01What Is the Private Use Share?
If you use a business vehicle for private purposes, the Swiss tax authorities treat this private benefit as so-called income in kind (Naturaleinkommen). The private share is added to your taxable income — regardless of whether you are self-employed or an employee.
This means: even if you do not pay anything for the private use, a taxable benefit arises. The tax office wants to ensure that vehicle costs that are actually private are not fully deducted as business expenses.
02Flat-Rate Method (Standard Method)
The flat-rate method (Pauschalmethode) is the simplest and most commonly used method. The private share is calculated as a flat rate based on the purchase price (excl. VAT):
- 0.9% per month of the purchase price (excl. VAT)
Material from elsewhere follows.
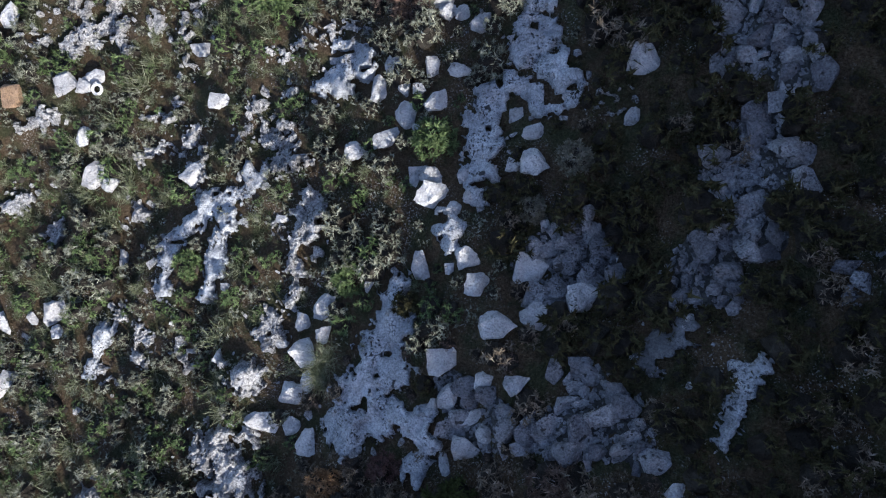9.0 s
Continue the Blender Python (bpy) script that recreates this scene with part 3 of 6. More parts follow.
outcrop([(-11.95, 19.12, 0.26), (-11.03, 18.67, 0.27), (-10.93, 18.16, 0.44), (-11.20, 17.53, 0.32)], 0.25, "crag", seed=76)
outcrop([(-5.52, 19.51, 0.24), (-5.71, 18.76, 0.43), (-5.84, 18.23, 0.34)], 0.25, "crag", seed=77)
outcrop([(-6.53, 17.51, 0.34), (-6.32, 17.31, 0.36), (-5.93, 17.00, 0.32)], 0.23, "crag", seed=78)
outcrop([(-7.17, 15.42, 0.36), (-7.64, 14.98, 0.35), (-7.17, 14.68, 0.36), (-6.97, 13.86, 0.40), (-6.41, 13.61, 0.31)], 0.24, "crag", seed=79)
outcrop([(-12.62, 30.16, 0.42), (-12.49, 29.37, 0.37)], 0.24, "crag", seed=80)
outcrop([(-14.45, 29.48, 0.33)], 0.22, "crag", seed=81)
outcrop([(-16.11, 29.98, 0.33)], 0.22, "crag", seed=82)
outcrop([(-15.86, 26.52, 0.45), (-16.67, 26.36, 0.38)], 0.25, "crag", seed=83)
outcrop([(-3.17, 28.02, 0.64), (-2.74, 27.63, 0.52), (-3.57, 27.36, 0.64), (-4.17, 27.11, 0.42)], 0.34, seed=84)
outcrop([(2.73, 28.22, 0.43), (2.96, 27.74, 0.66), (2.47, 27.44, 0.59), (2.77, 26.61, 0.58), (3.38, 26.76, 0.65), (3.69, 26.19, 0.45), (3.10, 25.96, 0.38), (2.06, 26.73, 0.36), (1.48, 26.01, 0.52), (1.22, 25.31, 0.56), (1.29, 24.58, 0.55), (1.11, 23.89, 0.49), (0.94, 23.33, 0.35)], 0.34, seed=85)
outcrop([(4.77, 26.00, 0.26), (4.69, 25.54, 0.20)], 0.21, "crag", seed=86)
outcrop([(0.01, 22.27, 0.27), (0.34, 22.18, 0.27), (0.18, 21.68, 0.21)], 0.24, seed=87)
outcrop([(-1.37, 20.50, 0.26), (-1.54, 19.89, 0.40), (-1.62, 19.22, 0.60), (-1.79, 18.45, 0.75), (-1.59, 17.81, 0.78), (-2.47, 17.09, 0.75), (-2.80, 16.33, 0.87), (-1.75, 16.49, 0.91), (-0.72, 16.47, 0.64), (-0.47, 15.85, 0.53), (-0.80, 15.24, 0.46), (-3.14, 15.74, 0.43)], 0.34, seed=88)
outcrop([(6.06, 19.49, 0.27), (5.74, 19.20, 0.22), (5.21, 18.76, 0.30)], 0.08, "dusty_shaded", seed=89)
outcrop([(7.17, 18.76, 0.30), (7.06, 18.25, 0.27), (6.82, 17.78, 0.19), (6.60, 17.32, 0.18), (6.48, 16.94, 0.16)], 0.24, seed=90)
outcrop([(-6.23, 25.64, 0.41), (-5.58, 25.69, 0.43), (-5.07, 24.83, 0.40), (-5.68, 24.43, 0.31)], 0.25, "crag", seed=91)
outcrop([(-7.09, 25.79, 0.25)], 0.20, "crag", seed=92)
outcrop([(-11.42, 25.04, 0.31), (-10.79, 25.25, 0.26)], 0.22, "crag", seed=93)
outcrop([(-15.26, 26.69, 0.35)], 0.23, "crag", seed=94)
outcrop([(-14.71, 29.73, 0.35), (-14.10, 29.99, 0.35), (-13.44, 30.23, 0.30)], 0.23, "crag", seed=95)
outcrop([(-9.72, 28.46, 0.29)], 0.21, "crag", seed=96)
outcrop([(-3.80, 29.18, 0.29), (-2.79, 29.07, 0.29)], 0.21, "crag", seed=97)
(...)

- Minimum CHF 150 per month
- This results in 10.8% per year
Example Calculation: Vehicle CHF 40,000
| Item | Amount |
|---|---|
| Purchase price (excl. VAT) | CHF 40,000 |
| Flat rate per month (0.9%) | CHF 360 |
| Private share per year (10.8%) | CHF 4,320 |
| Minimum per month | CHF 150 (not applicable here) |
The amount of CHF 4,320 is added to your taxable income as income in kind. For a vehicle under approx. CHF 16,700, the minimum of CHF 150/month (= CHF 1,800/year) applies.
03Effective Method (Logbook)
With the effective method, you keep a logbook (Fahrtenbuch) and calculate the private share based on actual kilometres driven. All vehicle costs (depreciation, insurance, fuel, maintenance, road tax) are split proportionally between private and business use.
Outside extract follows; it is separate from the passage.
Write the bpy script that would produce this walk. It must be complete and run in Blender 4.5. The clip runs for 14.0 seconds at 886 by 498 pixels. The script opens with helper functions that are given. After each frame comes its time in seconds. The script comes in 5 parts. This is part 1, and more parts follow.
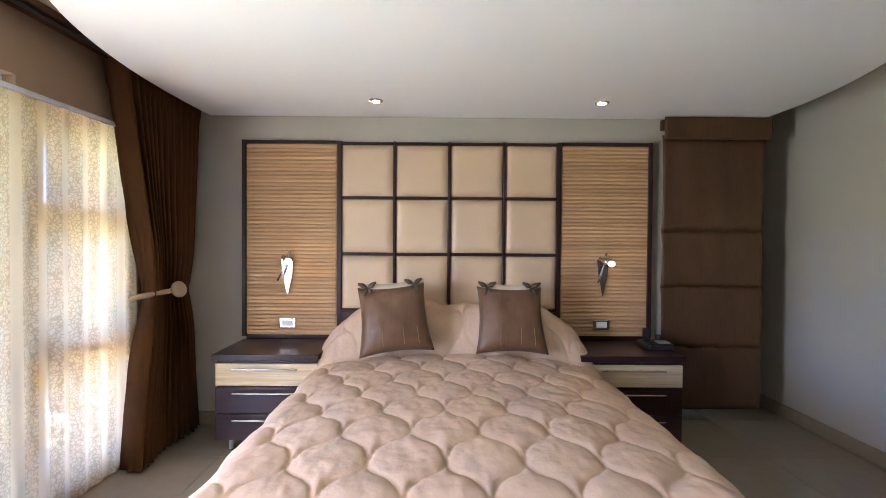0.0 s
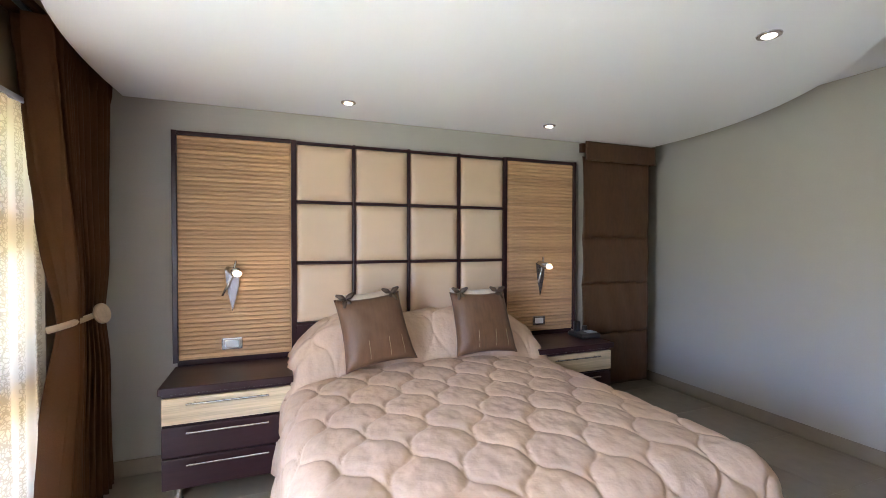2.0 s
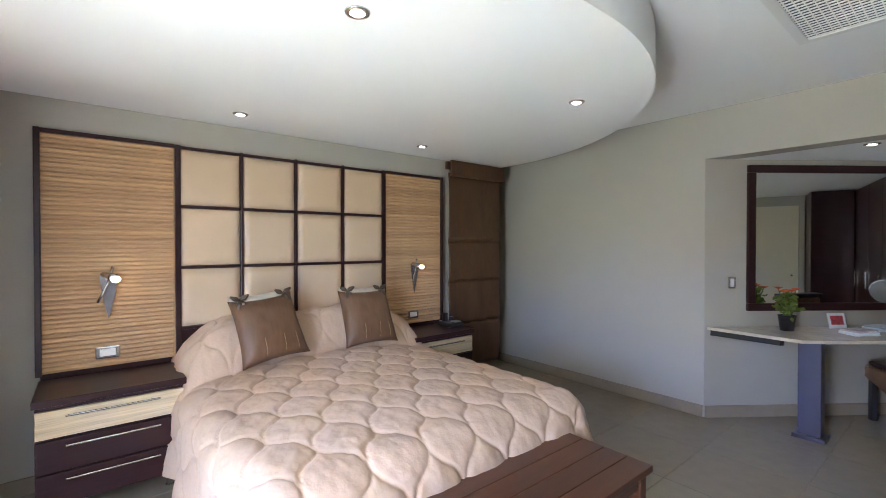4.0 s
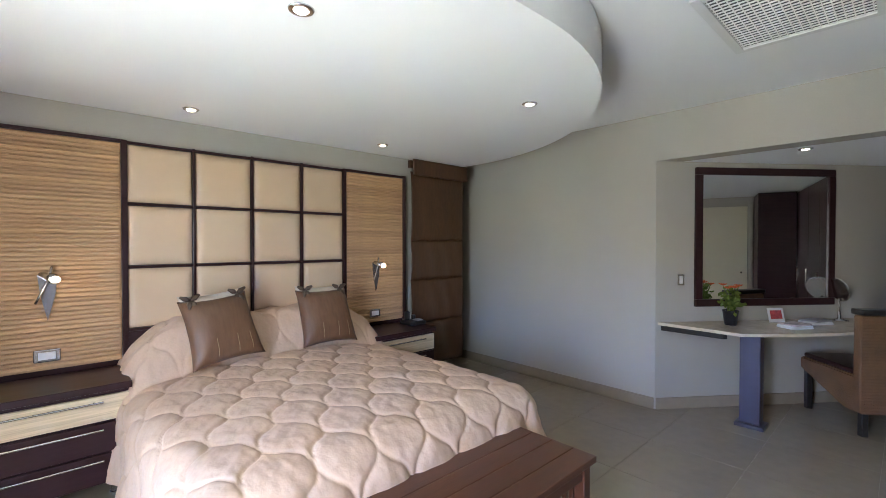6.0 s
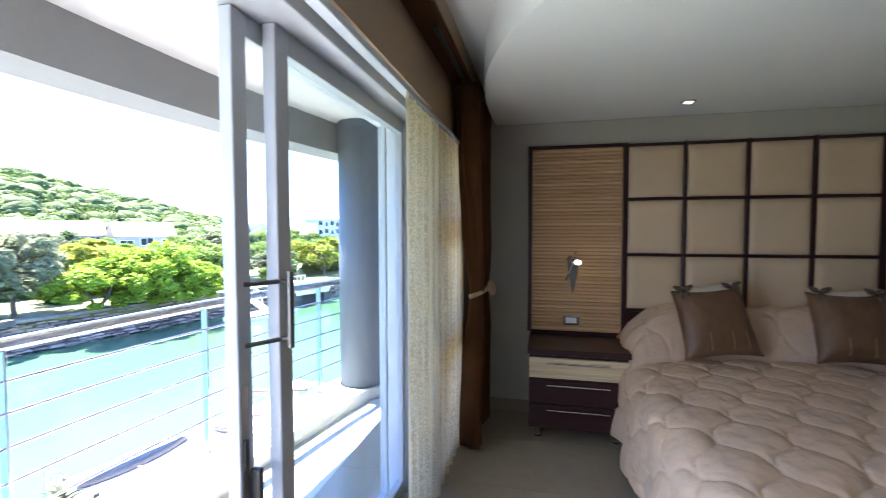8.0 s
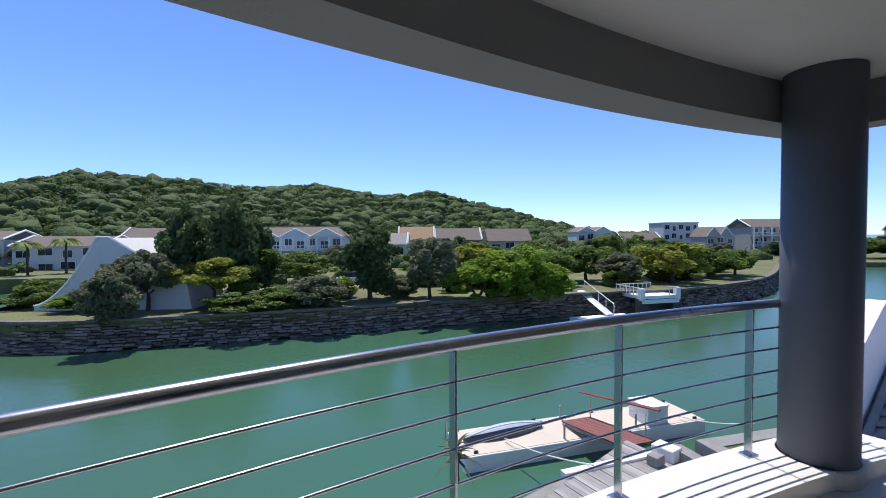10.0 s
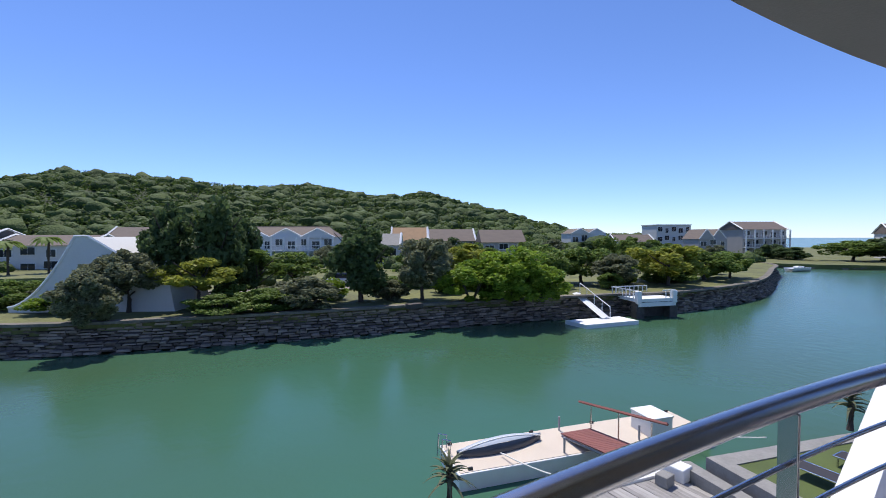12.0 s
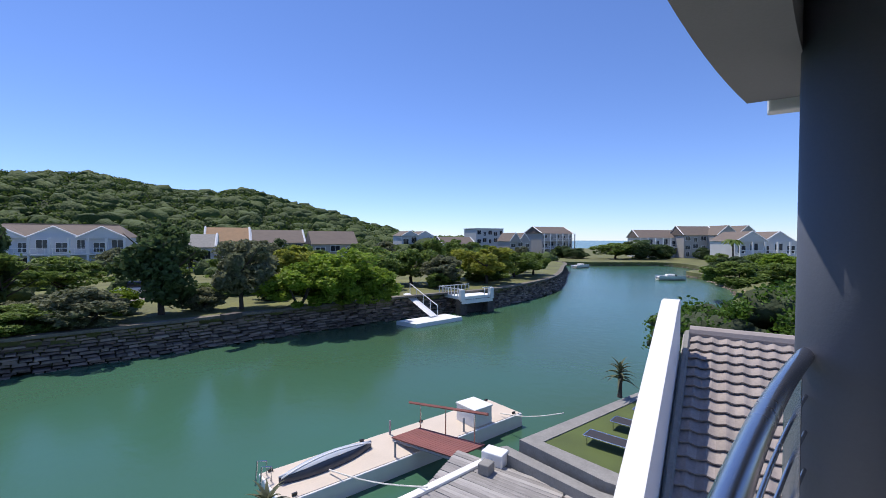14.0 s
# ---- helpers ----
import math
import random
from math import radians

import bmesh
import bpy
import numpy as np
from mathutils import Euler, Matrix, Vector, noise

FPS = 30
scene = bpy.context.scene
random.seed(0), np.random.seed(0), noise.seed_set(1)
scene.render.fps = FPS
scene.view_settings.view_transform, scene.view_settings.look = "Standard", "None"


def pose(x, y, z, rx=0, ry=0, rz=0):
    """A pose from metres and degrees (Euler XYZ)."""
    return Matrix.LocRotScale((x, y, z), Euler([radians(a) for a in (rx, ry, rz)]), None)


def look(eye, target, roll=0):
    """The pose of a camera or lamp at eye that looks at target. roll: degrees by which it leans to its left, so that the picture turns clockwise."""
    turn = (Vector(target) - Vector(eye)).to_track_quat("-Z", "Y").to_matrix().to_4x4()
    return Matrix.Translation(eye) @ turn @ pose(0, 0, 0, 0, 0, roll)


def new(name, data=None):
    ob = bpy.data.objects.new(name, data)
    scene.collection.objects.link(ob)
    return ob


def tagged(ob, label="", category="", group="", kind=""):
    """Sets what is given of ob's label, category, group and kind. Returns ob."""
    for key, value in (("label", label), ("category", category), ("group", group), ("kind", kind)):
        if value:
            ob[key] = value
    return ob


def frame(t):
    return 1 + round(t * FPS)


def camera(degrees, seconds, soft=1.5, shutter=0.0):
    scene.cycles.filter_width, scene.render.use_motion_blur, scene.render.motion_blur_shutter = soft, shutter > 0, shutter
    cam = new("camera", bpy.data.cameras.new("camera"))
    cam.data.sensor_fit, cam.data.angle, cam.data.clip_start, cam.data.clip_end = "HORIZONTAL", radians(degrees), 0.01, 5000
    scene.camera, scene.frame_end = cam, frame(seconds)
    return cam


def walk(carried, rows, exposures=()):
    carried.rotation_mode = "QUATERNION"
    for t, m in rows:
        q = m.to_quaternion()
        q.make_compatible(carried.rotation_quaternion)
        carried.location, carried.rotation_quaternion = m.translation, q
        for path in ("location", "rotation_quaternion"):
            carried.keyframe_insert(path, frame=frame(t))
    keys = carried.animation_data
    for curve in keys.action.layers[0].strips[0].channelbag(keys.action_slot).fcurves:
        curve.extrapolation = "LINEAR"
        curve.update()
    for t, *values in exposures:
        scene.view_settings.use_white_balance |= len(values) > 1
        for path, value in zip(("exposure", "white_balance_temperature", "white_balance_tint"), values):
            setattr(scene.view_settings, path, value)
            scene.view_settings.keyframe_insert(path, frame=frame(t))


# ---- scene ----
cam = camera(91.2, 14.0, soft=0.8, shutter=0.18)
PATH = [
    (0, (-0.33, 0.577, 1.408), (-0.316, 2.577, 1.377), 0.4),
    (0.5, (-0.595, 0.638, 1.39), (-0.385, 2.627, 1.362), 0.2),
    (1, (-0.827, 0.734, 1.411), (-0.423, 2.692, 1.381), 0.1),
    (1.5, (-1.027, 0.752, 1.447), (-0.436, 2.662, 1.413), 0.1),
    (2, (-1.208, 0.684, 1.468), (-0.489, 2.549, 1.433), 0.1),
    (2.5, (-1.344, 0.571, 1.479), (-0.521, 2.393, 1.446), 0.1),
    (3, (-1.47, 0.47, 1.502), (-0.501, 2.22, 1.475), 0.1),
    (3.5, (-1.548, 0.411, 1.492), (-0.418, 2.061, 1.467), 0.0),
    (4, (-1.57, 0.37, 1.476), (-0.305, 1.919, 1.455), -0.0),
    (4.2, (-1.6, 0.379, 1.458), (-0.28, 1.882, 1.445), -0.1),
    (6.3, (-1.497, 0.28, 1.477), (-0.137, 1.746, 1.45), -0.0),
    (6.5, (-1.501, 0.293, 1.474), (-0.234, 1.84, 1.444), -0.1),
    (7, (-1.622, 0.31, 1.447), (-0.791, 2.129, 1.418), -0.3),
    (7.5, (-1.599, 0.294, 1.539), (-1.426, 2.285, 1.452), 0.3),
    (8, (-1.707, 0.3, 1.51), (-2.154, 2.248, 1.421), -0.1),
    (8.5, (-1.869, 0.321, 1.499), (-2.844, 2.066, 1.422), -0.8),
    (9, (-2.039, 0.414, 1.477), (-3.441, 1.84, 1.417), -0.9),
    (9.2, (-2.111, 0.439, 1.49), (-3.628, 1.74, 1.418), -0.9),
    (11.5, (-3.353, 1.159, 1.468), (-5.055, 2.209, 1.413), -0.2),
    (12, (-3.561, 1.344, 1.462), (-5.198, 2.492, 1.407), -0.1),
    (12.5, (-3.736, 1.515, 1.432), (-5.244, 2.827, 1.376), 0.0),
    (13, (-3.896, 1.689, 1.463), (-5.262, 3.149, 1.409), 0.3),
    (13.5, (-3.978, 1.847, 1.484), (-5.180, 3.444, 1.434), 0.2),
    (14, (-3.994, 1.988, 1.469), (-5.086, 3.662, 1.423), 0.2),
]
EXPOSURES = [(0.0, 5.05, 7000, 22), (3.0, 5.08, 6600, 16), (6.6, 5.0, 6550, 15), (7.5, 4.85, 6500, 13), (8.0, 3.55, 6500, 12), (8.5, 1.65, 6400, 8), (9.0, 0.8, 6300, 6), (9.4, 0.4, 6400, 8), (11.3, 0.14, 6500, 10), (14.0, 0.05, 6550, 12)]
walk(cam, [(t, look(eye, target, roll)) for t, eye, target, roll in PATH], EXPOSURES)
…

What must the logbook contain?
- Date of the trip
- Destination
- Purpose of the trip (business or private)
- Kilometres driven
At year-end, you split the total vehicle costs in proportion to private versus business kilometres. Learn more about per-kilometre billing in our article on mileage allowance and travel costs. Example: with 20,000 km total and 5,000 km private, the private share is 25% of total vehicle costs.
04Comparison: Flat-Rate vs. Effective Method
Which method is more beneficial depends on the share of private use:
| Criterion | Flat-rate method | Effective method |
|---|---|---|
| Effort | Very low | High (daily logbook entries) |
| Calculation | 0.9%/month of purchase price | Proportion of actual costs |
| Commute | Included (since 2022) | Recorded separately |
| Advantage with low private use | No | Yes — lower private share |
| Advantage with high private use | Yes — capped | No — higher share |
| Acceptance by tax authorities | Always accepted | Only with correct logbook |
05Impact on the Tax Return
The private use share has a direct impact on your tax return:
Income tax
The private share is added to your taxable income as income in kind (Naturaleinkommen). It appears in the tax return as an add-back — meaning the vehicle costs are booked as business expenses, and the private share is added back.
Value added tax (VAT)
If you are VAT-registered, the private use counts as a deemed supply (Eigenverbrauch). You must declare the VAT on the private share as deemed supply in your VAT return.
Declaration for sole proprietors
As a sole proprietor, you typically declare the private share on the supplementary form for business vehicles (Hilfsblatt Geschäftsfahrzeug or equivalent form in your canton). The private share is calculated there and transferred to your sole proprietorship tax return.
Book all costs (leasing/depreciation, insurance, fuel, maintenance) as business expenses.
Use the flat-rate method (10.8% of purchase price) or the effective method (according to logbook).
Add the private share as income in kind to your taxable income.
If VAT-registered: report the deemed supply in your VAT return.